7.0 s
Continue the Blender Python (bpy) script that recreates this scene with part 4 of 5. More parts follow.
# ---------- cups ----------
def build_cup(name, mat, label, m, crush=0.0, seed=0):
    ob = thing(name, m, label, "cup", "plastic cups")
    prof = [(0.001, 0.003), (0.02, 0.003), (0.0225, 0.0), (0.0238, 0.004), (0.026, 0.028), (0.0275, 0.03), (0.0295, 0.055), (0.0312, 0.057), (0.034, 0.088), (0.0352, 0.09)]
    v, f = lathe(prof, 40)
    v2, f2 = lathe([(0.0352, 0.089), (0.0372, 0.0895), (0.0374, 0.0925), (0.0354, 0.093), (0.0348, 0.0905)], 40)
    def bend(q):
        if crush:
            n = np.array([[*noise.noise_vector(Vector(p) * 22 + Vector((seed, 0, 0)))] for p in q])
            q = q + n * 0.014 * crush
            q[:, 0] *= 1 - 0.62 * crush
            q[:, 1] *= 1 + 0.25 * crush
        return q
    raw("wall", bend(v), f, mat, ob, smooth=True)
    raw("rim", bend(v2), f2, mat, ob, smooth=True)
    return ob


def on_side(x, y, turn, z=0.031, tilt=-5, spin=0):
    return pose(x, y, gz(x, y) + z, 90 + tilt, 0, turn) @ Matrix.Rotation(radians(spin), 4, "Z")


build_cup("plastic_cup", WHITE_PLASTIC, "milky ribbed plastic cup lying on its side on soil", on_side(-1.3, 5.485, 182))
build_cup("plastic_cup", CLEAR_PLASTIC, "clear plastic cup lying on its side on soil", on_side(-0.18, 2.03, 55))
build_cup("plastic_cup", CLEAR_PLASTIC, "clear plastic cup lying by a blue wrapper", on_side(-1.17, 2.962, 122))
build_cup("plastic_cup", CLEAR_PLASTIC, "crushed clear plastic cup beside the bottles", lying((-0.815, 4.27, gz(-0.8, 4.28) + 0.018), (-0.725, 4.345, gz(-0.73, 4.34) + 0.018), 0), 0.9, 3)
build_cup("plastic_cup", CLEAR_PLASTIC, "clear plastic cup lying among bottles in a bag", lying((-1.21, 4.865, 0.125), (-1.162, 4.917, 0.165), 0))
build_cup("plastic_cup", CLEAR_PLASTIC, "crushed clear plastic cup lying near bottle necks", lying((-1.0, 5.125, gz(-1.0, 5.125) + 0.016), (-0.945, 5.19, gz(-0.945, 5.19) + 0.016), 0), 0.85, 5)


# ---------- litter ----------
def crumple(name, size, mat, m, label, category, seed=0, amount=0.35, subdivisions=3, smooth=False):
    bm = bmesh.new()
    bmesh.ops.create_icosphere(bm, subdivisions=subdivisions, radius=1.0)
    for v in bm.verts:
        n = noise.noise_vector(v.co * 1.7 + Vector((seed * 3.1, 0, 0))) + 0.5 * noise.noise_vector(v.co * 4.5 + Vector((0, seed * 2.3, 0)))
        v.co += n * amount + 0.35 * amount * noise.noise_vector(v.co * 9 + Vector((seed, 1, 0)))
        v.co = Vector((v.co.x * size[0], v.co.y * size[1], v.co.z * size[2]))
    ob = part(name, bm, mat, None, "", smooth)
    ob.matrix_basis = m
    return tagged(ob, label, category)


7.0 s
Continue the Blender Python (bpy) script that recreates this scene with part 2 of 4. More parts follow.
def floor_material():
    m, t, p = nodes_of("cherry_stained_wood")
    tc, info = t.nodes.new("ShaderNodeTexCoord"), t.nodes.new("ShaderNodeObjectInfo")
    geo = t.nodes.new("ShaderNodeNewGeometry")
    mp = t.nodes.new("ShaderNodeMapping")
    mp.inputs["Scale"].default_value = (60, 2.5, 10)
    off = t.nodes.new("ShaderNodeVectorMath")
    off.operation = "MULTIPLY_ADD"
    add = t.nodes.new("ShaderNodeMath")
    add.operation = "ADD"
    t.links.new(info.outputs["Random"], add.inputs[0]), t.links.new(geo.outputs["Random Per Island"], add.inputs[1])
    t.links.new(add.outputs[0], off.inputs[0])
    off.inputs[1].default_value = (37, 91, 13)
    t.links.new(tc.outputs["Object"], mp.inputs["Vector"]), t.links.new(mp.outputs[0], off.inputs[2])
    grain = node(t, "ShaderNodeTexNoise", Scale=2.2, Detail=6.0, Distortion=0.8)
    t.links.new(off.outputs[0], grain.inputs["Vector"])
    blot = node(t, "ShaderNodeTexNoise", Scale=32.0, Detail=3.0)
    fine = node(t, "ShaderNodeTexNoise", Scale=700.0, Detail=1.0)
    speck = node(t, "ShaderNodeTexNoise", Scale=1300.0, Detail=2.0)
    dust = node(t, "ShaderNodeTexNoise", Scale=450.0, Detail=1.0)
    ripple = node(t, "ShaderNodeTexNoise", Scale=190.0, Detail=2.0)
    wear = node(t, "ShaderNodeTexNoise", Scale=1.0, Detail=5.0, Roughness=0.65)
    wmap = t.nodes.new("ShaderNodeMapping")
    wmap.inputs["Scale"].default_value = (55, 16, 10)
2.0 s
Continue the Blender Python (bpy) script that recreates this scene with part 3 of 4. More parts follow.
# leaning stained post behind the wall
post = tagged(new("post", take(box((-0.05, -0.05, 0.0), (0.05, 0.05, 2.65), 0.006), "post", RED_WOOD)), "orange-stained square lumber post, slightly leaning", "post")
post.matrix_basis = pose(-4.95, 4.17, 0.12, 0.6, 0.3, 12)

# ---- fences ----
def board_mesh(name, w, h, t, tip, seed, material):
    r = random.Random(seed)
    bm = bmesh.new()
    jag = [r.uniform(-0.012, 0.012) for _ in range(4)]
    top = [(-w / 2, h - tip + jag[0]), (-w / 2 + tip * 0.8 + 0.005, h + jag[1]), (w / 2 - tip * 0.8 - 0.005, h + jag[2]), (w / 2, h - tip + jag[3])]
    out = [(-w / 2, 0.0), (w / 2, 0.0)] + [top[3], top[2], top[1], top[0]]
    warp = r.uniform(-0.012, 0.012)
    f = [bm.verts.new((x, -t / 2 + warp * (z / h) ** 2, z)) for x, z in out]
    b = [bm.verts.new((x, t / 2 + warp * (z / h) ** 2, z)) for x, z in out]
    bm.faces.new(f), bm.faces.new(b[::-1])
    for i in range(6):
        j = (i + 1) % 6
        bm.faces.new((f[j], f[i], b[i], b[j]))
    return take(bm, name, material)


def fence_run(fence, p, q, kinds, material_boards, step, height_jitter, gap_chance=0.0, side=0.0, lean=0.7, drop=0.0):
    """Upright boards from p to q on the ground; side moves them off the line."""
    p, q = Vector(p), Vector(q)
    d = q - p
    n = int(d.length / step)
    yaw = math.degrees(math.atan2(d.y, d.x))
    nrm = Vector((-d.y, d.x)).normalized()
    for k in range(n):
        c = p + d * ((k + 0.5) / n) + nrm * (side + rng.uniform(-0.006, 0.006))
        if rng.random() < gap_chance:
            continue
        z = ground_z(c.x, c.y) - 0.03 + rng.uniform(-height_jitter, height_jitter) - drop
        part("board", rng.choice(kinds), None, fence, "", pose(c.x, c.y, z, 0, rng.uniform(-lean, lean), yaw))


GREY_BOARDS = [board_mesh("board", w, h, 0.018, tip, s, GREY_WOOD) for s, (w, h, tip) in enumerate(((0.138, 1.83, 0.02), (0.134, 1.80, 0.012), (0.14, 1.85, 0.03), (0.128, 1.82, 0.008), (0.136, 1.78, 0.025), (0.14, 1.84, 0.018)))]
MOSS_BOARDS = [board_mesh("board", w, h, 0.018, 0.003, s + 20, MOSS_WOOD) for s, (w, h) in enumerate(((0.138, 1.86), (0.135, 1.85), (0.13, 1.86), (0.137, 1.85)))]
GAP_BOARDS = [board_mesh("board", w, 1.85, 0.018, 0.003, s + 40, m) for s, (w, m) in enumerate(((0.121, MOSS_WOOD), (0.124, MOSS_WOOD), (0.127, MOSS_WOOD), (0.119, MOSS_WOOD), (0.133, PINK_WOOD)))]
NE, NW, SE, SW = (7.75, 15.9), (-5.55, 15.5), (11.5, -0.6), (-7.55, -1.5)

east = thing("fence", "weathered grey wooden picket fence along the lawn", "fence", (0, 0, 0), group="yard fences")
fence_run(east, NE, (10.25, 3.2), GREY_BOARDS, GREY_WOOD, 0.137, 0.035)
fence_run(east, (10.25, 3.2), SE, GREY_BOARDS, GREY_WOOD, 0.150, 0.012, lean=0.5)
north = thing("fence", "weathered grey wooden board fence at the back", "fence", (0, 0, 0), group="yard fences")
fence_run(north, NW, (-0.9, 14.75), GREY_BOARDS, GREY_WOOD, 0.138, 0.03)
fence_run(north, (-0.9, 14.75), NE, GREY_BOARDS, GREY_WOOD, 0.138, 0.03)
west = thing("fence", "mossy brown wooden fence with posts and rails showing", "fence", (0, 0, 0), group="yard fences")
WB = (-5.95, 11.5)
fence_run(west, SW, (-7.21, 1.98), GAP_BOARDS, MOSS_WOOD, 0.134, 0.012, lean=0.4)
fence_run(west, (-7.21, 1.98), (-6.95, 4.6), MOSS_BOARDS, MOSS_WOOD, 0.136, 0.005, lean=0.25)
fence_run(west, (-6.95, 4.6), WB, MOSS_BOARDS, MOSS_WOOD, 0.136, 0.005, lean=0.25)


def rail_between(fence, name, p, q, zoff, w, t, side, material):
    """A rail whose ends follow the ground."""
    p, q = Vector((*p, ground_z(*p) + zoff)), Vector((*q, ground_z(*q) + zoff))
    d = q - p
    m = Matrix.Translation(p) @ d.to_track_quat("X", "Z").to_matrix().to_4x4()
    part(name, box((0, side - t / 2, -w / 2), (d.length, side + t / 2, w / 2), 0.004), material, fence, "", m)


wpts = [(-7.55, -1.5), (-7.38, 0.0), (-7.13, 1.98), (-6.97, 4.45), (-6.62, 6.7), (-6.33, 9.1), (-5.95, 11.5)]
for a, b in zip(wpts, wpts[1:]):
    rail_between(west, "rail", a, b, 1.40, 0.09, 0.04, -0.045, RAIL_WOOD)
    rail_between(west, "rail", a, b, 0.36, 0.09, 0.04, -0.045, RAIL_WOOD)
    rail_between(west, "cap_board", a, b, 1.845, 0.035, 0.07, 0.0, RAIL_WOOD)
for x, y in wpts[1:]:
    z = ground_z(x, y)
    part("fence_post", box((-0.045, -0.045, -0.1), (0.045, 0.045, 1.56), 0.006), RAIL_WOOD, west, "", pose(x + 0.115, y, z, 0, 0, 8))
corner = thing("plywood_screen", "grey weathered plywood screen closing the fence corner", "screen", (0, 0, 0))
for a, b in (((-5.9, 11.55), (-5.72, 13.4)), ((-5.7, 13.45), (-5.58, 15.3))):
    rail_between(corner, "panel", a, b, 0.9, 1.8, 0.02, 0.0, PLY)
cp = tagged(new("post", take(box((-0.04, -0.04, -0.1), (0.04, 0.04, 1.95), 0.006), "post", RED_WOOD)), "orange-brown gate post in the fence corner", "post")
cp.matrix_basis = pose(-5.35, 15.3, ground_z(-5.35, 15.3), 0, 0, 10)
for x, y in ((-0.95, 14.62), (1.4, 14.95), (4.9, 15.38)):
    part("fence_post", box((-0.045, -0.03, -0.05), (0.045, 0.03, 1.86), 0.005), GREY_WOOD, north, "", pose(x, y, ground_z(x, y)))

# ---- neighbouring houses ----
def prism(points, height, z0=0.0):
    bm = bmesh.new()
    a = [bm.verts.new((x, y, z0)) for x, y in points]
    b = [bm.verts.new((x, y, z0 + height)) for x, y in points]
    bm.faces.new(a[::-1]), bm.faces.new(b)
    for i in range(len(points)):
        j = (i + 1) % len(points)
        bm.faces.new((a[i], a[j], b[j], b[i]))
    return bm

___

WHAT YOU SHOULD DO.
Copy out exactly the lines running from the one with "3 of 4. More parts follow." to the one with "return take(bm, name, material)", including both ends, and nothing more.

FULL OUTPUT.
Continue the Blender Python (bpy) script that recreates this scene with part 3 of 4. More parts follow.
# leaning stained post behind the wall
post = tagged(new("post", take(box((-0.05, -0.05, 0.0), (0.05, 0.05, 2.65), 0.006), "post", RED_WOOD)), "orange-stained square lumber post, slightly leaning", "post")
post.matrix_basis = pose(-4.95, 4.17, 0.12, 0.6, 0.3, 12)

# ---- fences ----
def board_mesh(name, w, h, t, tip, seed, material):
    r = random.Random(seed)
    bm = bmesh.new()
    jag = [r.uniform(-0.012, 0.012) for _ in range(4)]
    top = [(-w / 2, h - tip + jag[0]), (-w / 2 + tip * 0.8 + 0.005, h + jag[1]), (w / 2 - tip * 0.8 - 0.005, h + jag[2]), (w / 2, h - tip + jag[3])]
    out = [(-w / 2, 0.0), (w / 2, 0.0)] + [top[3], top[2], top[1], top[0]]
    warp = r.uniform(-0.012, 0.012)
    f = [bm.verts.new((x, -t / 2 + warp * (z / h) ** 2, z)) for x, z in out]
    b = [bm.verts.new((x, t / 2 + warp * (z / h) ** 2, z)) for x, z in out]
    bm.faces.new(f), bm.faces.new(b[::-1])
    for i in range(6):
        j = (i + 1) % 6
        bm.faces.new((f[j], f[i], b[i], b[j]))
    return take(bm, name, material)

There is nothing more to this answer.